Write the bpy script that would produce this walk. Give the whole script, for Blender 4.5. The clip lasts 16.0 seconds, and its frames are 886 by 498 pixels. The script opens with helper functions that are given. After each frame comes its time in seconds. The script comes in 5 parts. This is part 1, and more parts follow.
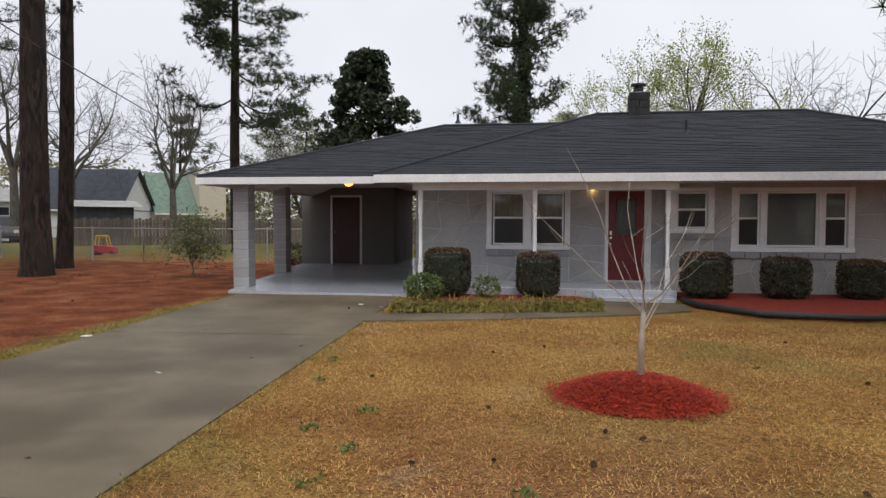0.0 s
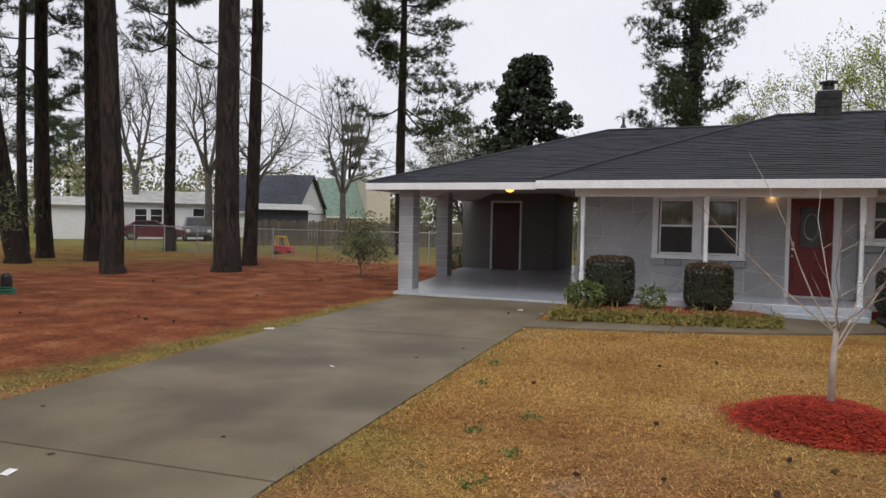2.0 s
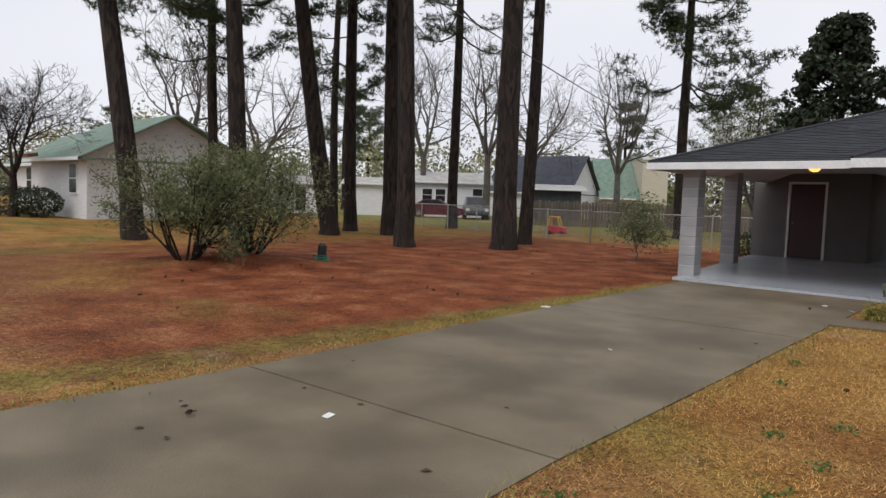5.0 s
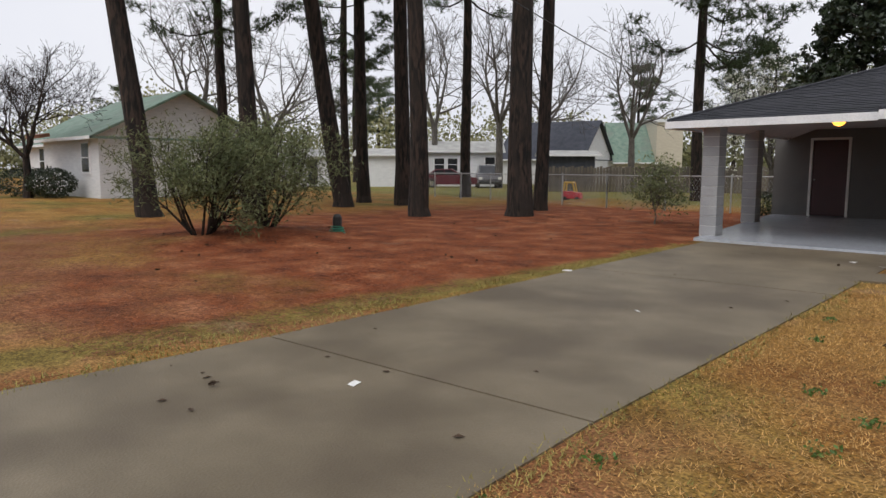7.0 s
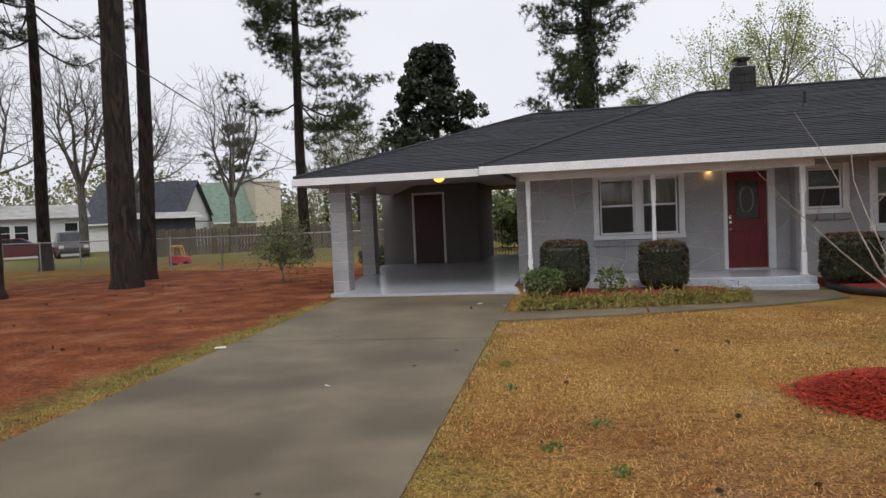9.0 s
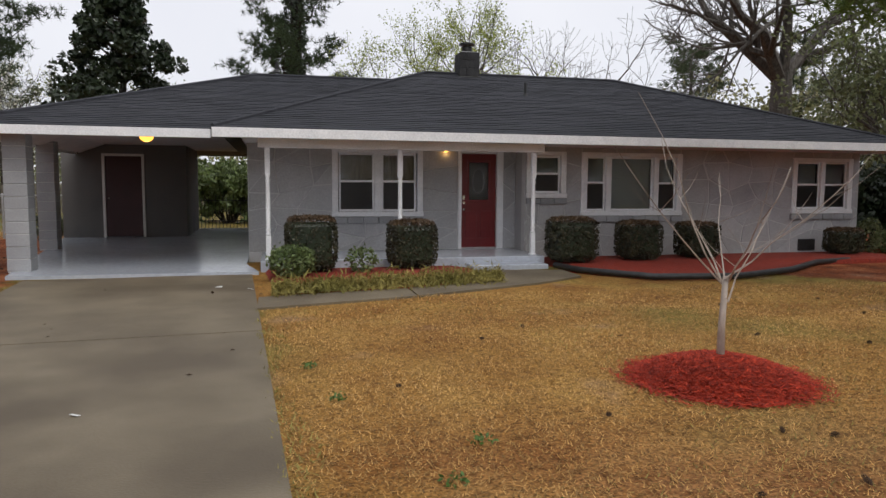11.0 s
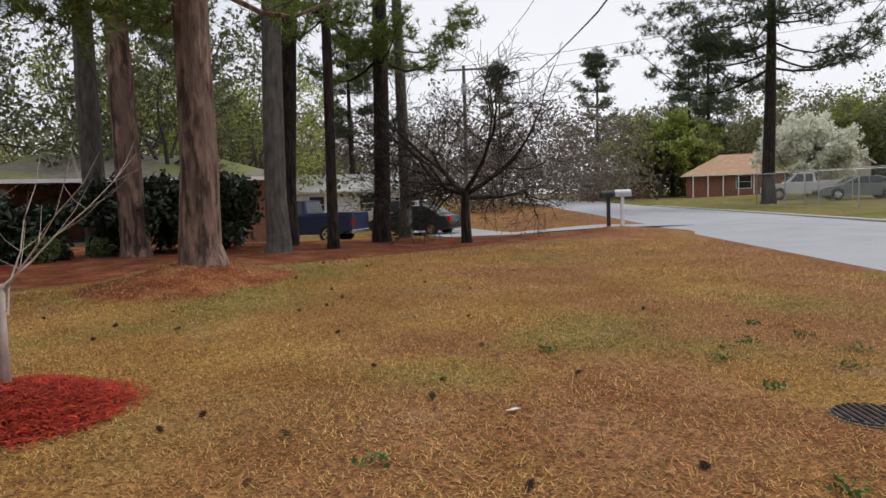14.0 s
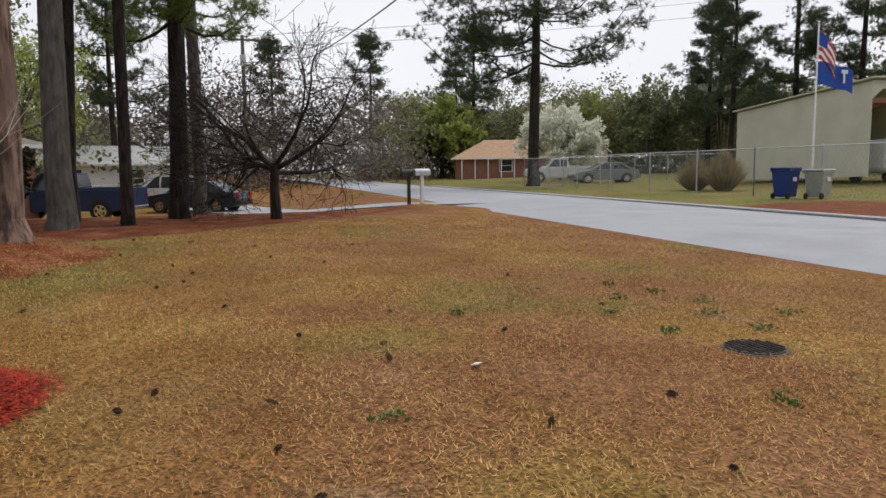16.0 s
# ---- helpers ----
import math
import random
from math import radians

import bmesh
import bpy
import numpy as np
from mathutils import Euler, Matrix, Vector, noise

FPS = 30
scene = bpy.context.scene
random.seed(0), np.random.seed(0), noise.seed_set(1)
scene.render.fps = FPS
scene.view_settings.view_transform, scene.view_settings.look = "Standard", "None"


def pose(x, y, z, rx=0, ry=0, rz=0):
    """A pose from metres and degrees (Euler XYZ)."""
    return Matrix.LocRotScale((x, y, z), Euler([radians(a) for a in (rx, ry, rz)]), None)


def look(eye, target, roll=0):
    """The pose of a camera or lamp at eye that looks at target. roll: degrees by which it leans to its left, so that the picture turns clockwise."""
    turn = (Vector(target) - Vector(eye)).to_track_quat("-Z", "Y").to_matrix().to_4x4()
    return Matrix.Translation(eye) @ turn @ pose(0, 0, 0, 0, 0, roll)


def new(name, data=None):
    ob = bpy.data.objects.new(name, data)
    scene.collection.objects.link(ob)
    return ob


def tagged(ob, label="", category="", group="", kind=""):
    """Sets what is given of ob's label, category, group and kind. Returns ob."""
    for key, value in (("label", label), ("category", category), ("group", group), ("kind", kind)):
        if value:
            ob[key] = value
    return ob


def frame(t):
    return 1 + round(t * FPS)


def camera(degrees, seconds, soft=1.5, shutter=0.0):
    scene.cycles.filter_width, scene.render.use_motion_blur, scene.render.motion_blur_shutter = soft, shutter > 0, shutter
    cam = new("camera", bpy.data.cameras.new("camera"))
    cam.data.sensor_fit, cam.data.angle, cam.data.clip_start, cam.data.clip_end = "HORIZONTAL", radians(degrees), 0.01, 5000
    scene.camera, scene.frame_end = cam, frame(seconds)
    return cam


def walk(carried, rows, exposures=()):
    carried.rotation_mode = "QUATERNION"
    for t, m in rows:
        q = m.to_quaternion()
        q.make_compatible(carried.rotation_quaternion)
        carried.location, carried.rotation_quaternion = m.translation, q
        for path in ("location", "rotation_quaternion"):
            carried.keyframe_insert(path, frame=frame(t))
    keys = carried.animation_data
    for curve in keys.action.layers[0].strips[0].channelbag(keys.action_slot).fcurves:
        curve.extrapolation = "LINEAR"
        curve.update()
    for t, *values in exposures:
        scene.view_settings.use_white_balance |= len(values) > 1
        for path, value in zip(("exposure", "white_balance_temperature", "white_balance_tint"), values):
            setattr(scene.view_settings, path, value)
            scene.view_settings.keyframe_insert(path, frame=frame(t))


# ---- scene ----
cam = camera(65.1, 16.0)
PATH = [
    (0, (-1.169, -15.702, 1.531), (-1.477, -13.728, 1.45), 0.2),
    (0.5, (-1.207, -15.694, 1.528), (-1.632, -13.741, 1.451), 0.6),
    (1, (-1.226, -15.7, 1.535), (-1.783, -13.781, 1.453), 0.9),
    (1.5, (-1.236, -15.717, 1.535), (-1.885, -13.827, 1.459), 1.0),
    (2, (-1.243, -15.725, 1.534), (-1.984, -13.868, 1.464), 1.1),
    (2.5, (-1.249, -15.739, 1.53), (-2.078, -13.921, 1.459), 1.2),
    (3, (-1.32, -15.676, 1.514), (-2.247, -13.906, 1.415), 1.4),
    (3.5, (-1.343, -15.667, 1.506), (-2.391, -13.968, 1.388), 1.4),
    (4, (-1.359, -15.675, 1.507), (-2.514, -14.046, 1.397), 1.7),
    (4.5, (-1.368, -15.702, 1.511), (-2.65, -14.172, 1.389), 1.9),
    (4.7, (-1.37, -15.724, 1.516), (-2.699, -14.234, 1.391), 2.0),
    (6.8, (-1.535, -15.682, 1.454), (-3.002, -14.344, 1.213), 1.0),
    (7, (-1.548, -15.655, 1.435), (-2.948, -14.246, 1.206), 0.2),
    (7.5, (-1.714, -15.497, 1.419), (-2.895, -13.897, 1.206), -0.1),
    (8, (-1.925, -15.356, 1.443), (-2.841, -13.588, 1.25), 1.5),
    (8.2, (-2.061, -15.379, 1.467), (-2.84, -13.541, 1.347), 1.0),
    (10.3, (-3.346, -14.497, 1.46), (-3.311, -12.501, 1.329), -0.1),
    (10.5, (-3.457, -14.368, 1.477), (-3.284, -12.382, 1.321), 1.2),
    (11, (-3.749, -14.12, 1.464), (-3.279, -12.184, 1.291), 0.3),
    (11.5, (-3.913, -13.806, 1.474), (-3.118, -11.978, 1.318), -0.5),
    (12, (-4.071, -13.522, 1.36), (-2.866, -11.929, 1.248), -0.9),
    (12.5, (-4.259, -13.204, 1.329), (-2.686, -11.986, 1.127), 0.7),
    (13, (-4.363, -12.913, 1.315), (-2.588, -12.01, 1.13), -1.5),
    (13.5, (-4.385, -12.699, 1.259), (-2.464, -12.201, 1.007), -0.9),
    (14, (-4.419, -12.491, 1.249), (-2.43, -12.347, 1.098), -1.9),
    (14.5, (-4.418, -12.226, 1.205), (-2.444, -12.514, 1.059), -1.1),
    (15, (-4.435, -11.974, 1.216), (-2.543, -12.591, 1.02), -0.3),
    (15.5, (-4.392, -11.685, 1.202), (-2.506, -12.328, 1.027), -1.3),
    (16, (-4.455, -11.334, 1.193), (-2.535, -11.846, 0.97), -0.6),
]
EXPOSURES = [(0.0, 0.3), (16.0, 0.3)]
walk(cam, [(t, look(e, g, r)) for t, e, g, r in PATH], EXPOSURES)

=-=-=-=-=

Search the data for "that". Copy every matching line.

THE RESPONSE:
Write the bpy script that would produce this walk. Give the whole script, for Blender 4.5. The clip lasts 16.0 seconds, and its frames are 886 by 498 pixels. The script opens with helper functions that are given. After each frame comes its time in seconds. The script comes in 5 parts. This is part 1, and more parts follow.
    """The pose of a camera or lamp at eye that looks at target. roll: degrees by which it leans to its left, so that the picture turns clockwise."""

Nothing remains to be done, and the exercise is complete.